To start developing, open the sourmashconsumr.Rproj in RStudio (see above).
Then, load the devtools
package and use the devtools::load_all()
function to load sourmashconsumr.
library(devtools)
load_all()
You can then open the file you want to change and make changes.
Core package functions can be found in the R
folder.
Functions are grouped by action (e.g. read_sourmash_outputs.R
contains all of the read_*()
functions) or by data type (e.g. functions that involve plotting the output of sourmash taxonomy annotate are in the plot_taxonomy_annotate.R
file).
The functions in the sourmashconsumr package follow a naming scheme Functions that are exported (e.g. user-facing) are named by the action completed by the function, the sourmash output type the act on, and if relevant, a description of the action taken.
- Action words:
read
plot
from
- sourmash output types:
signature
compare_csv
gather
taxonomy_annotate
- example actions:
to_metacoder
upset
heatmap
mds
Functions that are not exported do not follow a naming scheme but strive to be fully descriptive of their actions, and when possible use the sourmash output types to make it clear what type of data the internal function operates on.
- examples of internal functions
check_compare_df_sample_col_and_move_to_rowname()

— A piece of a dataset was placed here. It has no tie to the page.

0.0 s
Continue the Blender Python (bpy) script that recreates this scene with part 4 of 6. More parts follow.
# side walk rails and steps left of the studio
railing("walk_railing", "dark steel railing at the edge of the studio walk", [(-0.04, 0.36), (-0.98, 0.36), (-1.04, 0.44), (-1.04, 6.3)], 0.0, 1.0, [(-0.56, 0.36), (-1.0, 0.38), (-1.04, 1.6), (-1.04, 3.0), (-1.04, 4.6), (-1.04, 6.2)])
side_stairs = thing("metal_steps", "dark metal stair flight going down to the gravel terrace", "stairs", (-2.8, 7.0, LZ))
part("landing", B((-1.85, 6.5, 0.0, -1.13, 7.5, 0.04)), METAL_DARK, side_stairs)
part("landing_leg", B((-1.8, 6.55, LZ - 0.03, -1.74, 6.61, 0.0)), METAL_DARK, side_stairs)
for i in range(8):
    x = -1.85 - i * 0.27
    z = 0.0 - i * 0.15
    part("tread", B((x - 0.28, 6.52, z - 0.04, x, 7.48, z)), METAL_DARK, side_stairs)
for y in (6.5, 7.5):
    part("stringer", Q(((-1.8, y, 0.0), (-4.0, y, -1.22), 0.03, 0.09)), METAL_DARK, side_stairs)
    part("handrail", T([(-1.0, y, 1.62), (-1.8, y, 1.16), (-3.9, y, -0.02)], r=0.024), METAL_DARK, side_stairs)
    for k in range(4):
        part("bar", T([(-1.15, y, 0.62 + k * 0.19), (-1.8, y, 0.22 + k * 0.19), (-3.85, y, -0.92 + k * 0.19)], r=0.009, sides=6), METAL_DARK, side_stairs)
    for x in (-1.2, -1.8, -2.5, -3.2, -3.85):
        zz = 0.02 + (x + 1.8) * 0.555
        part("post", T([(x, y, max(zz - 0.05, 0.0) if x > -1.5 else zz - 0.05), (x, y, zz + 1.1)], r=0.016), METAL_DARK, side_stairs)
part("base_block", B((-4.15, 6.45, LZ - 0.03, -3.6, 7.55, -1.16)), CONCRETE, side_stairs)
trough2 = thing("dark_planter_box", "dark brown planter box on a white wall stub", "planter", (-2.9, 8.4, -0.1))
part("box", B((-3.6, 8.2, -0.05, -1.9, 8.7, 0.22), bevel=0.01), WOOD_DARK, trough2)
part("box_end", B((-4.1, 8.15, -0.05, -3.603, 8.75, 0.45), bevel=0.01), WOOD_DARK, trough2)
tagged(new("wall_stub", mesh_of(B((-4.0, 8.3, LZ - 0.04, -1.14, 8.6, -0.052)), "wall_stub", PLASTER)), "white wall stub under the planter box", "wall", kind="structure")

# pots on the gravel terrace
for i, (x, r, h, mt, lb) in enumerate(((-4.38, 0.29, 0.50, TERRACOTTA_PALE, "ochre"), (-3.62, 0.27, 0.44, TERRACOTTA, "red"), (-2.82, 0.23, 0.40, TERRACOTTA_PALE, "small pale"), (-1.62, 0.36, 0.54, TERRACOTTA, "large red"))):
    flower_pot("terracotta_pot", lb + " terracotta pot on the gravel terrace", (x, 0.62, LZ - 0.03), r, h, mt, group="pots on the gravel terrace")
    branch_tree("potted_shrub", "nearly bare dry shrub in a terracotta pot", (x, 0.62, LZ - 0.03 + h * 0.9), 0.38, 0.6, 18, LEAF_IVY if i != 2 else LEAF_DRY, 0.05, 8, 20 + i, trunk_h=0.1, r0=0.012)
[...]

check_and_edit_names_in_signatures_df()
check_uniform_parameters_in_signatures_df()
make_agglom_cols()
make_expression()
get_scaled_for_max_hash()
pivot_wider_taxonomy_annotate()
For the plot*
functions, sourmashconsumr tries not to put anything in the theme()
layer so that users can control the look of their plot with out conflicts.

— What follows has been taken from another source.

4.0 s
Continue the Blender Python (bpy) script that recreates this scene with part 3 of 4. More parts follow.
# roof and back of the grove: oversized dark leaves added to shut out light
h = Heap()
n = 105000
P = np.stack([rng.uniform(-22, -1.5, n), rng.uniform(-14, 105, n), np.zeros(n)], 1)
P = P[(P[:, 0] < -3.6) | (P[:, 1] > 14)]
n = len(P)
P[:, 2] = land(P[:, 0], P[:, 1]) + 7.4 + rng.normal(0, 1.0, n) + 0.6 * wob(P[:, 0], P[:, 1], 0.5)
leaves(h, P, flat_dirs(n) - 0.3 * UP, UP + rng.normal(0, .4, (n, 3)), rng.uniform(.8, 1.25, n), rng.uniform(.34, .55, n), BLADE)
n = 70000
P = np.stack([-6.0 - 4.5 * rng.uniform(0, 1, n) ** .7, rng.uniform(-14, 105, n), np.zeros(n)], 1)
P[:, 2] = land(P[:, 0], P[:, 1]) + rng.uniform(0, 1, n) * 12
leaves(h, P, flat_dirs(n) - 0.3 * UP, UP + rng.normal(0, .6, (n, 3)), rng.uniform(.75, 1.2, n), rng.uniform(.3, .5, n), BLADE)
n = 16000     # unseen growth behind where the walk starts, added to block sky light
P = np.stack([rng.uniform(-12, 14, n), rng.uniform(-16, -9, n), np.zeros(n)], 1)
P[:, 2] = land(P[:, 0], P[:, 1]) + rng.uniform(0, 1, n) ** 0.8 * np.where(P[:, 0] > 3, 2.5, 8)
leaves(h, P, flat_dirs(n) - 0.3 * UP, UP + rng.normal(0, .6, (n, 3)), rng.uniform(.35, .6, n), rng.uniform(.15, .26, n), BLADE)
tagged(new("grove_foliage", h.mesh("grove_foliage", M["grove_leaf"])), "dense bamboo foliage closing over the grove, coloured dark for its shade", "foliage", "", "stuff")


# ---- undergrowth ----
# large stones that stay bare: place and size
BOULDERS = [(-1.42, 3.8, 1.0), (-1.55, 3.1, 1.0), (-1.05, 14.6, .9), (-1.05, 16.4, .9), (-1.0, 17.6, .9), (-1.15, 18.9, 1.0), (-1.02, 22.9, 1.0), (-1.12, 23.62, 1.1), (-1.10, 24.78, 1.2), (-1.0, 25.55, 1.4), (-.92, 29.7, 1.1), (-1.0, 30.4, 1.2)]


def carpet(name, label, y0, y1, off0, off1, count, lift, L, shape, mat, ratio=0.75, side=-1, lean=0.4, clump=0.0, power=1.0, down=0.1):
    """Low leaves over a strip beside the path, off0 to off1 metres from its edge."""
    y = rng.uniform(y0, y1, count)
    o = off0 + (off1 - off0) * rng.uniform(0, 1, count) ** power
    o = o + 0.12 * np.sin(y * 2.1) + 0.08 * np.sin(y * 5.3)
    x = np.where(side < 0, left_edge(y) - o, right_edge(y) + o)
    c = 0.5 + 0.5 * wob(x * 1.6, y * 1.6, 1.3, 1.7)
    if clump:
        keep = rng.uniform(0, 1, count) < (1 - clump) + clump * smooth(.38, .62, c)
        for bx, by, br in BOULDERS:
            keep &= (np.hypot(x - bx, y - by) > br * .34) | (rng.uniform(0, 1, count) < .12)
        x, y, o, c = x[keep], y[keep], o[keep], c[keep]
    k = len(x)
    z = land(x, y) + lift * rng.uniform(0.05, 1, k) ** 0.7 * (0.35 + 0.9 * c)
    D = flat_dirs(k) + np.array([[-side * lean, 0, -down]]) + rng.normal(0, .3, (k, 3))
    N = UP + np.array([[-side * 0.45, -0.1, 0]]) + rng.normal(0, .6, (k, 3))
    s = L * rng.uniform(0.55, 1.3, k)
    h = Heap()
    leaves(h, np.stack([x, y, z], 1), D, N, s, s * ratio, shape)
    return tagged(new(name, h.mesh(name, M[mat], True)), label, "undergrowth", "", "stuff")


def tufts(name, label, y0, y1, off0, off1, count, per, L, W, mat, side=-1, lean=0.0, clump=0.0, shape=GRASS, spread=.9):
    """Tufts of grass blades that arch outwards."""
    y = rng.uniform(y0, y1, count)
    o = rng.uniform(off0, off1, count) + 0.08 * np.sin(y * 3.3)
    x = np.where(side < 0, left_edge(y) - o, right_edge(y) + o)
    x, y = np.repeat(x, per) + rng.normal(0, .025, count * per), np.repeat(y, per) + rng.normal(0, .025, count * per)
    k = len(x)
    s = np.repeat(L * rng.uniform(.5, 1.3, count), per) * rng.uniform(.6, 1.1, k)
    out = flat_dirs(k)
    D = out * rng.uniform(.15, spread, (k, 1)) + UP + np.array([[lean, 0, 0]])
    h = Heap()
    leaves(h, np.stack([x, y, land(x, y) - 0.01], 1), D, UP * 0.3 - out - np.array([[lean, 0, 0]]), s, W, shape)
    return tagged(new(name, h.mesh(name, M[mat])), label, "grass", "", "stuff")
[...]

This isn't always do-able, but we strive to follow this rule.
Layers that label the plot should be controlled to by a boolean argument label
so that users can turn off labels and re-add them themselves so they can control the look of those labels (italicized, size, etc.).
When there is a label boolean as a function argument, the @param
string documenting that parameter should contain an example of how to add the default labels back to the plot as some of these are esoteric and would be hard to divine without an example.
The sourmashconsumr package uses unit tests to make sure that code changes don't break existing functions.
Tests and test files are located in the tests/testthat
folder.
To run all tests, you can use the testthat::test()
function:
test()
Alternatively, you can run tests related to the active file:
test_active_file()
Documentation is coordinated by roxygen and the devtools::document()
function.
The documentation for each function is contained in roxygen blocks (#'
) above the function.
These blocks are automatically parsed by the document()
function to produce the files in the man/*
directory.
Therefore, the files in the man/*
directory should not be manually edited.
The only exception to this is the packages listed in the DESCRIPTION file.
These packages are added to the DESCRIPTION file using the usethis::use_package()
function.
The vignette html file is built from the Rmd file vignettes/sourmashconsumr.Rmd
.
The vignette can be built using the following command:
devtools::build_rmd("vignettes/sourmashconsumr.Rmd")
If you make changes to the vignette, make sure you build it locally and that your changes appear how you want them to before you push changes to GitHub. The html file should not be pushed to GitHub.
The README.md is created from a README.Rmd file. To edit the README.md file, make changes to the README.Rmd file and knit it.
sourmashconsumr uses pkgdown to build the sourmashconsumr documentation. To build the package documentation site locally, you can use:
usethis::use_pkgdown()
pkgdown::build_site()
You shouldn't have to do this next part, but to set up GitHub Actions so the site would be automatically built, we used the following code:
# set up git credentials
usethis::gh_token_help()
usethis::create_github_token()
gitcreds::gitcreds_set()
# use gh-pages and github actions to build site
usethis::use_pkgdown_github_pages()
After making changes, you should run devtools::check()
locally to make sure all tests pass, documentation is updated, and there are no other failures or warning in the local build process.
check()
Contributions can be made to the sourmashconsumr package using pull requests.
While not required, you may want to open an issue first to discuss your proposed changes.
Pull requests should be opened against the main
branch.
When you open a pull request from your branch or fork, GitHub Actions will automatically launch continuous integration checks to make sure that the proposed changes pass R-CMD check across different operating systems (Mac, Windows, Linux).
All checks must pass for new code to be merged into the main
branch.
The CI actions will also calculate changes to code coverage, or how much of the code base is covered by tests.
All exported functions should have a corresponding test.